The EU Commission must turn the Basel requirements into binding law for the approximately 8,300 European banks. Brussels will, under special conditions, allow the institutions to add silent contributions to core capital. For violations of the guidelines, however, the Commission could prove harsh: Internal Market Commissioner Michel Barnier plans fines of up to ten percent of income for non-compliance, as well as a temporary employment ban for bank managers responsible. Also planned are a maximum leverage ratio and a liquidity buffer. The European Commission’s draft law must still be approved by the individual EU governments and the European Parliament.

Now, a study ordered by the EU parliament has confirmed that the stricter capital rules will affect neither economic growth nor employment in the EU significantly negatively. In the long term the effects would tend to zero, says the paper. An increase in the equity ratio by one percentage point would lower growth in the short term by only 0.18 percent. The result thus contradicts the banks’ fears.

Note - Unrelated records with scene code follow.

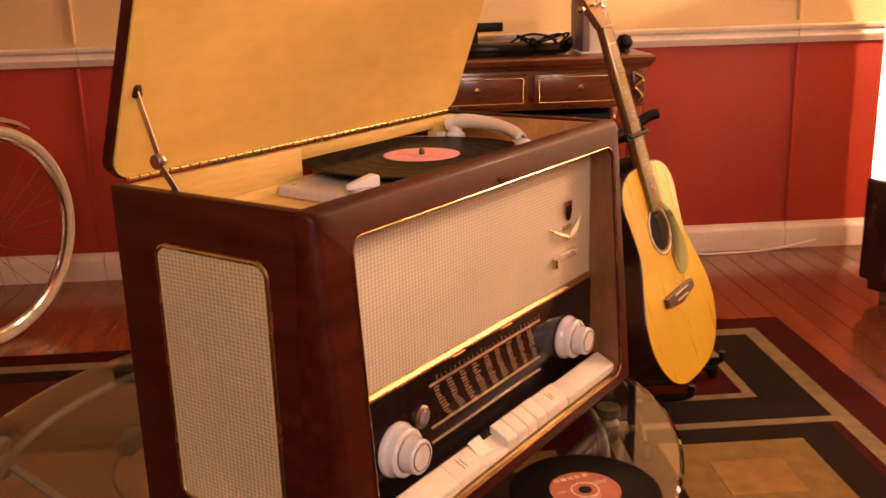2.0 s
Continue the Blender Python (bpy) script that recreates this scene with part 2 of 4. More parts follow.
NECK_WOOD = material("neck_mahogany", (0.20, 0.075, 0.028), 0.35, 0, 0.2, 8, (8, 1, 8), 0.03, 60, coat=0.3)
PICKGUARD = material("tortoise_pickguard", (0.012, 0.010, 0.008), 0.08, 0, 0.3, 20, bump=0.0, coat=0.8)
CONSOLE = material("console_mahogany", (0.17, 0.050, 0.018), 0.28, 0, 0.25, 4, (1, 6, 6), 0.04, 60, coat=0.4)
JUKE_WOOD = material("dark_walnut_lacquer", (0.035, 0.014, 0.008), 0.25, 0, 0.25, 4, (5, 5, 1), 0.04, 60, coat=0.4)
TIRE = material("cream_rubber", (0.50, 0.42, 0.30), 0.7, 0, 0.1, 20, bump=0.15)
BIKE_RED = material("red_bike_enamel", (0.24, 0.012, 0.012), 0.22, 0, 0.12, 10, bump=0.02, coat=0.6)
SCREEN = material("dark_screen", (0.006, 0.005, 0.005), 0.22, 0, 0.2, 4, bump=0.0)
SCREEN.node_tree.nodes["Principled BSDF"].inputs["Specular IOR Level"].default_value = 0.15
LILAC = material("grey_lilac_plastic", (0.22, 0.18, 0.20), 0.5, 0, 0.1, 14, bump=0.05)
BEIGE = material("beige_plastic", (0.22, 0.125, 0.055), 0.5, 0, 0.08, 14, bump=0.05)
RUBBER_TUBE = material("grey_green_tube", (0.060, 0.046, 0.026), 0.45, 0.1, 0.12, 14, bump=0.05)
TUBE_GLOW = glow("warm_white_tube", (1.0, 0.86, 0.52), 19.0)
GREEN_GLOW = glow("lime_tube", (0.85, 1.0, 0.22), 5.5)
YELLOW_GLOW = glow("yellow_tube", (1.0, 0.74, 0.14), 3.0)
LEAF_GLOW = glow("green_tube", (0.20, 0.85, 0.25), 1.1)
CARD_GLOW = glow("lit_title_card", (1.0, 0.80, 0.28), 2.3)
RED_GLOW = glow("red_lamp", (1.0, 0.06, 0.02), 1.6)
CORE_GLOW = glow("hot_red_lamp", (1.0, 0.55, 0.40), 8.0)
CARD_LINE = glow("lit_card_line", (0.85, 0.50, 0.12), 1.2)
GRILLE_LIGHT = glow("dim_lit_grille", (0.34, 0.20, 0.055), 0.42)
DOME_LIGHT = glow("dim_lit_dome", (0.50, 0.36, 0.13), 0.55)
DOME_ART = glow("lit_dome_card", (1.0, 0.70, 0.30), 1.6)
DIAL_GLOW = glow("dial_lamp_light", (1.0, 0.42, 0.10), 1.6)
GREY_CLOTH = material("grey_speaker_cloth", (0.060, 0.058, 0.062), 0.8, 0, 0.15, 10, bump=0.3, fine=300)
GREEN_LAMP = glow("green_lamp", (0.03, 0.55, 0.08), 0.7)
RED_PLASTIC = material("red_plastic", (0.45, 0.02, 0.012), 0.3, 0, 0.1, 14, bump=0.02)

# ---- building blocks ----


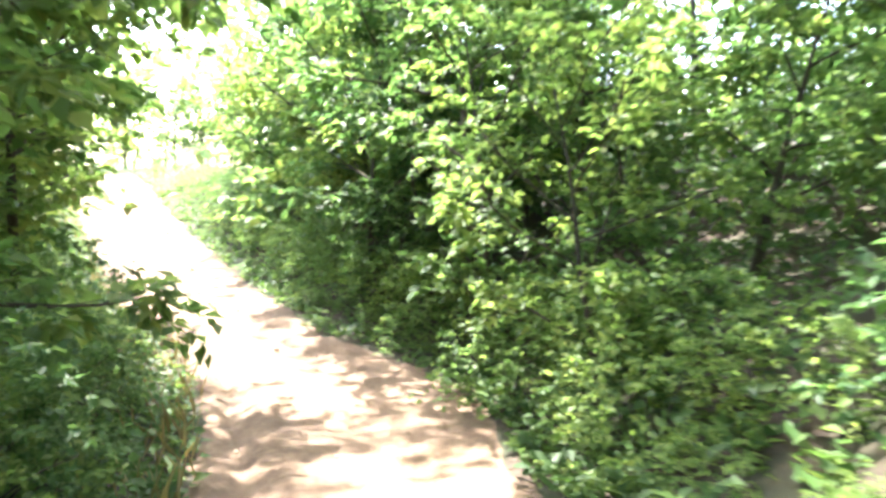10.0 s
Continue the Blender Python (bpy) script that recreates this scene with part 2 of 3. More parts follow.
def ground_height(x, y):
    s, o, z = from_track(x, y)
    x, y = np.ravel(x), np.ravel(y)
    ad = np.where(o > 0, np.abs(np.clip(o - wider(s), 0, None)), closed_in(s) - o)
    open_end = step(82, 96, s)
    right = (0.95 * step(1.7, 4.2, ad) + 0.2 * np.clip(ad - 4, 0, 14) * (1 - 0.75 * step(33, 38, s) * (1 - step(50, 56, s))) + 0.06 * np.clip(ad - 18, 0, 40)) * (1 - 0.8 * open_end)
    bank = step(22, 28, s) * (1 - step(44, 49, s))
    left = (0.5 * step(1.8, 4.5, ad) + 0.03 * np.clip(ad - 4, 0, 40) + bank * 1.5 * step(3.4, 6.5, ad) * (1 - step(10, 15, ad))) * (1 - 0.7 * open_end)
    h = z + np.where(o > 0, right, left)
    h += waves(x, y) * 0.25 * step(3, 12, ad) + 0.1 * waves(x * 4.1, y * 4.1) * step(1.8, 4, ad)
    return h - 0.3 * (1 - step(HALF - 0.6, HALF, ad))


def spot(s, o):
    """The place at s metres along the track and o metres to its right."""
    i = int(np.argmin(np.abs(ALONG - s)))
    t = TANGENT[i]
    x, y = TRACK[i, 0] + t[1] * o, TRACK[i, 1] - t[0] * o
    return x, y, float(ground_height([x], [y])[0])


def grid_mesh(name, xs, ys, mat):
    gx, gy = np.meshgrid(xs, ys)
    z = ground_height(gx, gy)
    v = np.stack([gx.ravel(), gy.ravel(), z], 1)
    w, hgt = len(xs), len(ys)
    k = (np.arange(hgt - 1)[:, None] * w + np.arange(w - 1)).ravel()[:, None]
    t = np.concatenate([k + [[0, 1, w]], k + [[1, w + 1, w]]], 1).reshape(-1, 3)
    return smooth(mesh_np(name, v, t, mat))


far = np.array([25, 60, 140, 300, 700, 1500.0])
xs = np.concatenate([-62 - far[::-1], np.arange(-62, 16.1, 0.5), 16 + far])
ys = np.concatenate([-14 - far[::-1], np.arange(-14, 88.1, 0.5), 88 + far])
ground = new("ground", grid_mesh("ground", xs, ys, LITTER))
tagged(ground, "brown leaf-littered forest floor with green patches", "ground", kind="structure")


def make_road():
    idx = np.where((ALONG > -14) & (ALONG < 112))[0]
    offs = np.linspace(-HALF - 0.6, HALF + 0.6, 29)
    n = len(offs)
    side = offs + wider(ALONG[idx])[:, None] * np.clip(offs / HALF, 0, 1.4) + closed_in(ALONG[idx])[:, None] * np.clip(-offs / HALF, 0, 1.4)
    px = TRACK[idx, 0][:, None] + TANGENT[idx, 1][:, None] * side
    py = TRACK[idx, 1][:, None] - TANGENT[idx, 0][:, None] * side
    rut = -0.05 * (np.exp(-((offs - 0.72) / 0.24) ** 2) + np.exp(-((offs + 0.72) / 0.24) ** 2)) + 0.03 * np.exp(-(offs / 0.3) ** 2)
    s = ALONG[idx][:, None]
    rough = 0.018 * np.sin(px * 3.1 + 2 * np.sin(py * 2.3)) + 0.014 * np.sin(py * 5.3 + 3 * np.sin(px * 4.1)) + 0.016 * np.sin(s * 0.9 + offs)
    edge = step(HALF - 0.15, HALF + 0.4, np.abs(offs + 0.12 * np.sin(s * 1.3 + 2 * np.sin(s * 0.37))))
    verge = ground_height(px, py).reshape(px.shape) - 0.035
    pz = (TRACK[idx, 2][:, None] + rut + rough) * (1 - edge) + verge * edge
    v = np.stack([px, py, pz], 2).reshape(-1, 3)
    k = (np.arange(len(idx) - 1)[:, None] * n + np.arange(n - 1)).ravel()[:, None]
    t = np.concatenate([k + [[0, 1, n]], k + [[1, n + 1, n]]], 1).reshape(-1, 3)
    road = new("road", smooth(mesh_np("road", v, t, DIRT)))
    return tagged(road, "rutted tan dirt track with loose stones", "dirt road", kind="structure")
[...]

Meanwhile, the Financial Stability Board and the Basel Committee have drawn up a list of 28 banks classed as systemically important, to which more stringent capital requirements are to apply. Among those affected by this surcharge of 1.0 to 2.5 percentage points on top of the Basel-III minimum requirements are the Deutsche Bank and Commerzbank. A final decision on this will be taken by the leaders of the G20 countries meeting in early November in Cannes.

 

Europeans want to rate themselves

The three major rating agencies, Fitch’s, Moody and S&P, are accused in Europe of not just being US-centric, but also of firing up the euro debt crisis by giving government bonds bad grades in their rating judgments. Again and again the call for the curtailment of the three houses was loud. Recently EU Justice Commissioner Viviane Reding called for the three U.S. agencies to be broken up: out of three agencies the U.S. should make six. Germany’s President Christian Wulff, however, brought up the question of the rating agencies’ liability for the damage they have caused. EU Competition Commissioner Michel Barnier, on the other hand, wants to allow national governments to review the data the agencies relied on before a downgrade of a country, which would amount to a clear curtailment of the agencies’ independence. Moreover, the call for a European counterweight is often made. The business magazine Capital now reports concrete plans for setting up a European rating agency in the form of a foundation. The initial capital of around €300 million is to come from European companies in the financial industry. By the end of the year, a consortium of 25 members should be set up. Ideas were that not issuers - as hitherto - but investors should pay for the ratings. The evaluations should also be half as expensive. Already in the second quarter of 2012 the first sovereign ratings could thus be published. Later, banking and corporate valuations should follow. Deutsche Bank CEO Josef Ackermann was also said to support the idea.

 

Stressful stress test

In mid July the European Banking Authority (EBA) presented the results of the second bank stress test, hotly debated in the run-up. The 91 houses tested represent 65 percent of total consolidated assets of the banking system in the whole EU. Two different scenarios were used to test whether the capital adequacy of financial institutions was sufficient under certain stress assumptions, such as a decline in GDP, rising unemployment or falling stock prices. However, no State bankruptcy was simulated. Of the 91 institutions from 21 countries tested, eight banks, including five Spanish, two Greek and one Austrian, failed. 16 more banks barely met the requirements. The resulting capital requirement of the failures is estimated at €2.5 billion. Analysts at Crédit Suisse expect a real need for capital totalling 83 billion euros. Standard & Poor’s even estimates it at 250 billion euros. By the end of the year the failing banks must fill the capital gap.

The twelve German participants came out relatively well, with an average core capital ratio of 7.5 percent by the end of 2012. HSH Nordbank and Nord/LB scraped past, close to the minimum rate of 5.0 percent. A problem for the German Landesbanks is that the EBA did not count silent partnerships as part of the core capital. While the Deutsche Bank shows its involvement in Greece at 1.5 billion euros in the stress test, Commerzbank considers its Greek papers as worth around three billion euros. Criticism of the stress test came prior to its completion from the Central Credit Committee (ZKA), the federation of the German banking associations. In a letter, the federation complained that as part of the test banks would need to disclose far more than in their regular financial reports. Thus, the institutions had been asked to disclose their credit positions in detail for each country, including amount and maturity. Other market participants could read from this a need for depreciation, and bet against the firm, warned the ZKA. Previously the association had complained that the EBA was now requiring a core capital of five percent from the banks, which the Basel-III regulations demanded only by 2019.


Snail’s pace in Solvency II

As with the Basel III rules, new capital rules for the European insurance sector are to apply from 1 January 2013. However, the European Parliament is currently working on a compromise that the regulations will apply in full only as from 2014 and initially transition rules could be introduced. The new rules stipulate that insurers with high equity exposure or other high risks have to hold more equity. However, European bonds are considered with a uniform probability of failure. In March a stress test carried out by the industry showed that approximately ten percent of European insurance companies do not meet the capital rules laid down in Solvency II, said the European insurance supervisory authority EIOPA. According to the test, in unfavourable market conditions, declining share prices or frequent natural disasters, 13 of the 129 European companies tested will sink under the minimum capital threshold. While the Federal Financial Supervisory Authority (BaFin) voted generally against the postponement of the Solvency II start date, it does, however, foresee transitional periods for individual parts of the rules.